Moving beyond the extreme case, not everyone was equally likely to write a memoir. Many memoir writers, such as Aleksandr Solzhenitsyn, Varlam Shalamov, and Evgeniya Ginzburg, had intellectual and literary inclinations before they wound up in the Gulag. Far fewer in numbers were memoirs by criminals or other demographic groups such as illiterate peasants. This wouldn’t be a problem if all demographic groups experienced similar levels of hunger. But they probably didn’t.
Consider intellectuals. It could be the case that they had less food than other prisoners. The hypothesis would go like this: In many camps, criminal prisoners held substantial power, which included control over access to better jobs and better food. Intellectuals were political prisoners and were hated by the criminal prisoners. As a result, the criminals prevented intellectuals from obtaining better jobs and sourcing better food.

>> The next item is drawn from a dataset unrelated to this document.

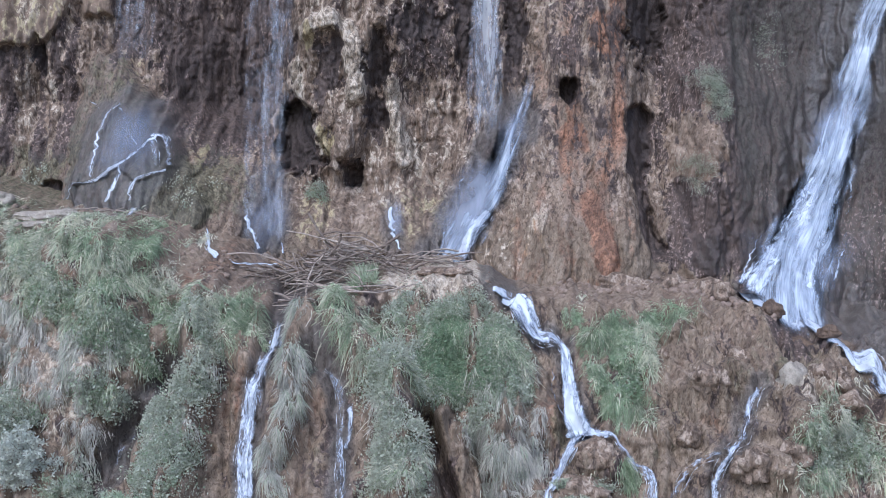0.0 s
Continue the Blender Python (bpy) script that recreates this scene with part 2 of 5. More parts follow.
def fbm(x, y, octaves=4, seed=0, gain=0.5):
    total, a = 0.0, 1.0
    for k in range(octaves):
        total = total + a * noise2(x * 2 ** k, y * 2 ** k, seed + k)
        a *= gain
    return total


def glide(xs, vs, x):
    """Smooth curve through (xs, vs)."""
    xs, vs = np.asarray(xs, float), np.asarray(vs, float)
    d = np.gradient(vs, xs)
    x = np.clip(x, xs[0], xs[-1])
    k = np.clip(np.searchsorted(xs, x) - 1, 0, len(xs) - 2)
    h = xs[k + 1] - xs[k]
    t = (x - xs[k]) / h
    return ((1 + 2 * t) * (1 - t) ** 2 * vs[k] + t * (1 - t) ** 2 * h * d[k]
            + t * t * (3 - 2 * t) * vs[k + 1] + t * t * (t - 1) * h * d[k + 1])


def smooth(a, b, x):
    t = np.clip((x - a) / (b - a), 0, 1)
    return t * t * (3 - 2 * t)


def blob(x, z, cx, cz, rx, rz, soft=0.5, rough=0.25, seed=0, lean=0.0):
    """1 inside an uneven oval, 0 outside; lean: sideways shift for each metre up."""
    d = np.hypot((x - cx - lean * (z - cz)) / rx, (z - cz) / rz)
    d = d + rough * 1.6 * fbm(x * 2.2, z * 1.5, 3, seed)
    return 1 - smooth(1 - soft, 1 + soft, d)


def trail(x, z, points, width, soft=0.6, rough=0.2, seed=0):
    """1 along a line through points (x, z), 0 away from it."""
    best = np.full(np.shape(x), 1e9)
    for (ax, az), (bx, bz) in zip(points, points[1:]):
        dx, dz = bx - ax, bz - az
        t = np.clip(((x - ax) * dx + (z - az) * dz) / (dx * dx + dz * dz), 0, 1)
        best = np.minimum(best, np.hypot(x - ax - t * dx, z - az - t * dz))
    d = best / width + rough * 1.6 * fbm(x * 2.5, z * 1.5, 3, seed)
    return 1 - smooth(1 - soft, 1 + soft, d)


# upper wall: distance ahead at five heights
UX = [-40, -16, -14, -12.5, -11, -9.5, -8.3, -6.8, -5.2, -4.3, -3, -2.3, -1.2, 0, 1.6, 2.9, 4.0, 5.2, 6.3, 7.4, 8.5, 11, 40]
U7 = [22, 26.0, 26.5, 26.5, 26.2, 25.6, 25.2, 24.6, 24.4, 24.9, 24.9, 24.9, 25.0, 25.2, 24.3, 23.9, 23.9, 25.0, 24.8, 24.8, 25.2, 25.2, 22]
U9 = [23, 26.5, 26.8, 26.9, 26.9, 26.2, 25.7, 25.2, 25.6, 26.4, 26.4, 26.4, 26.2, 26.3, 24.8, 24.6, 24.7, 26.0, 25.1, 25.5, 26.0, 25.5, 23]
U11 = [24, 27.0, 27.2, 27.3, 27.45, 27.8, 27.5, 27.0, 28.4, 28.3, 26.5, 26.2, 26.9, 27.2, 25.9, 25.5, 25.4, 26.9, 25.8, 26.2, 26.8, 26.0, 24]
U12 = [25, 27.2, 27.4, 27.5, 27.3, 27.6, 28.0, 27.7, 28.3, 28.0, 26.4, 26.4, 26.3, 27.0, 26.6, 25.8, 25.8, 27.3, 26.8, 27.0, 27.2, 26.5, 25]
ULEVELS = [5.0, 7.5, 9.0, 11.0, 12.5, 24.0]


def upper_base(x, z):
    rows = [glide(UX, v, x) for v in (U7, U9, U11, U12)]
    rows = [rows[0] - 0.6 - 1.6 * np.exp(-((x - 7.7) / 1.0) ** 2)] + rows + [rows[-1] + 2.0]
    k = np.clip(np.searchsorted(ULEVELS, z) - 1, 0, 4)
    lo = np.choose(k, rows[:5])
    hi = np.choose(k, rows[1:])
    zl = np.asarray(ULEVELS)
    t = np.clip((z - zl[k]) / (zl[k + 1] - zl[k]), 0, 1)
    return lo + (hi - lo) * t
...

Alternatively, we could have intellectuals suffer less from hunger than other prisoners. It could be the case that a trait that had turned these people into intellectuals in the first place (e.g., creative thinking, the ability to navigate the social landscape) also helped them in the Gulag. These traits allowed them to get better jobs and more food. In line with this hypothesis, Applebaum mentions that virtually all the widely read memoir writers were trusties who held good jobs at some point during their imprisonment. In other words, memoirists were probably overrepresented in the more fortunate half of the distribution.
The truth and nothing but …
Imagine we managed to get hold of memoirs by a representative sample of prisoners. Having overcome one obstacle, we now face another: only the memoir writers know how much they suffered from hunger. What ends up on the pages of the memoir might not have been their true experience—if their experience ends up in the memoir in the first place.
Mere omission
One possibility is that the person simply didn’t write about their experience with food and hunger. A memoir cannot cover all aspects of life. Maybe the food situation wasn’t remarkable, so the writer didn’t feel the need to mention it. In this specific example, I don’t think omission was likely because food availability was top of mind for pretty much everybody in the Gulag.
In other cases, however, writers might have avoided certain topics because they considered them taboo. Applebaum mentions male homosexual behavior and suicide as examples of topics that few memoirists wrote about.
Faulty memory
Someone could in theory misremember the level of food scarcity. Some want to actively forget what happened to them. Others recount their stories when given the chance. Although through different mechanisms, both can lead to faulty memories. As with mere omission, I don’t think this was one of the important ways in which memoirs might have misrepresented the truth.
Social desirability and its relatives
Social desirability bias and other strategic incentives might prompt writers to misrepresent their experience. Hungry people go to extreme lengths to obtain food. They might steal the dying person’s last piece of bread, commit other immoral things, or engage in activities they find shameful after the fact. After returning to civilian life, their survival strategies might seem unexplainable even to them. Many certainly don’t feel a strong desire to explain some of these events to their friends, let alone strangers. So, they sanitize the truth or outright lie. Even without morally questionable acts, someone might exaggerate food scarcity to gain sympathy or to conceal their relatively privileged position in the camps.
In a large enough group, there are inevitably true believers as well. These are people who identify with the ideology of the regime that sent them to the Gulag. Even if they had almost starved to death in the camps, they felt the need to downplay food scarcity in their later writings to protect the image of the regime.
Putting it all together
These are just some of the factors that make the historian’s job difficult. The true distribution of hunger is unobserved. If social desirability and other factors introduce a systematic error (e.g., every memoir either exaggerates or downplays food scarcity), having more and more memoirs will not move us closer to the true distribution. We will just be more confident in our biased constructed distribution.
It’s difficult to have an intuition about how all the different factors might bias our constructed distribution. Many good historians have different intuitions: they use different heuristics to correct for over- and undersampling, memory issues, strategic incentives, and other potential problems. This means their reconstructed distributions can differ even when based on the same materials.
A memoir as a distribution
Throughout this post, I assumed that a memoir gives us a single data point. This assumption is unrealistic. Memoirs often narrate not only the life of the memoirist but also the lives of other people the memoirist met in the camps or heard about through connections. For example, for his Gulag Archipelago, Solzhenitsyn interviewed 226 fellow prisoners about their experiences. So, a memoirist also builds a distribution. Consequently, the historian’s job could be reframed as aggregating distributions rather than single data points. Whether aggregating single data points or distributions, the issues that potentially plague data collection remain the same.
Conclusion
As readers, it’s useful to think explicitly about how a distribution presented by a historian might differ from the true (unobserved) distribution. Good historians are aware of all the ways in which data collection can go wrong. They are transparent about missing parts of a distribution, under- and oversampling some groups, and other potential issues. They try to corroborate questionable memoir content via other sources.
We might not be able to gauge the direction and exact magnitude of the bias in the constructed distribution. This would often require detailed domain-specific knowledge we don’t have. What we can do, however, is judge the credibility of the historian, discarding claims by those who, through incompetence or another reason, fail to consider relevant ways in which data collection and interpretation can go wrong.